Serge Radochévitch, qui possède un passé d’instituteur, écrit avec des phrases courtes, elliptiques parfois, passant aussi bien de la troisième personne à la première, afin que le lecteur s’immisce dans les pensées du locuteur occasionnel. Il retrace la vie cachée d’une petite ville de province, pointant les idées malsaines qui circulent alimentées par un contexte social souvent délabré. Il ne s’agit pas pour l’auteur d’écrire une diatribe virulente mais simplement de montrer du doigt, c’est de circonstance, ce qui ne va pas, de mettre en exergue les idées préconçues, les déclarations perverses de ceux qui se sentent intouchables et flattent l’égo de la masse populaire. Combien d’hommes politiques expriment avec le sourire, et parfois dans une forme onctueuse, des déclarations que le simple péquin, plus franc dans ses propos, ne pourrait pas énoncer sans être catalogué comme raciste, ségrégationniste, xénophobe, chauvin. L’homme politique est plus habitué à délivrer des coups bas sans être vu par l’arbitre. Des incendies dialectiques allumés par des pompiers qui s’érigent ensuite en sauveurs providentiels. Nous en avons des exemples tous les jours, mais je ne vous dirais pas qui, sinon je risquerai d’écoper.

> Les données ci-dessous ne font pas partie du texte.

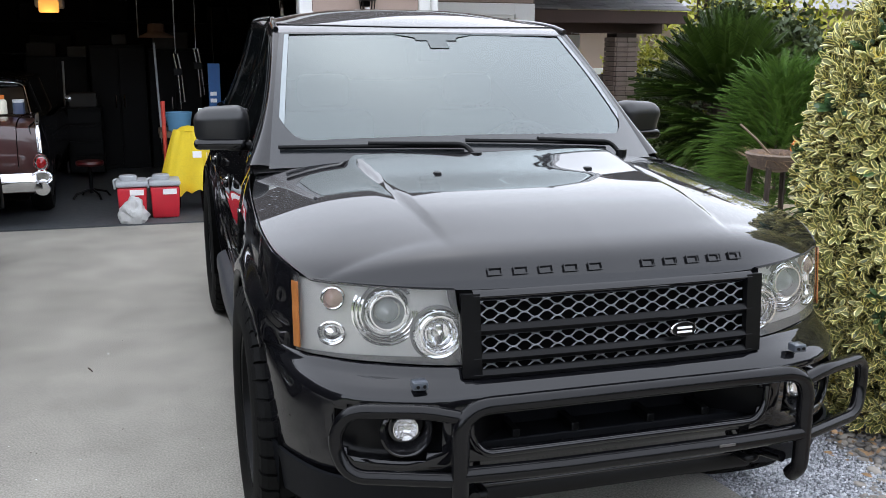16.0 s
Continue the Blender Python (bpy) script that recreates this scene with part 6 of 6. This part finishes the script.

La lâcheté des hommes est également mise à l’index. L’origine de cette affaire remonte à vingt ans en arrière. Un fait de société qui a tendance à se banaliser mais qui à l’époque avait fait grand bruit. Et c’est grâce à un localier qui connait un caricaturiste que l’énigme sera résolue. La vengeance est un plat qui se mange froid, pas besoin de vous faire un dessin.

Ce roman, dont le titre est particulièrement bien choisi, ne manque ni d’humour, ni de gravité et le suspense est garanti.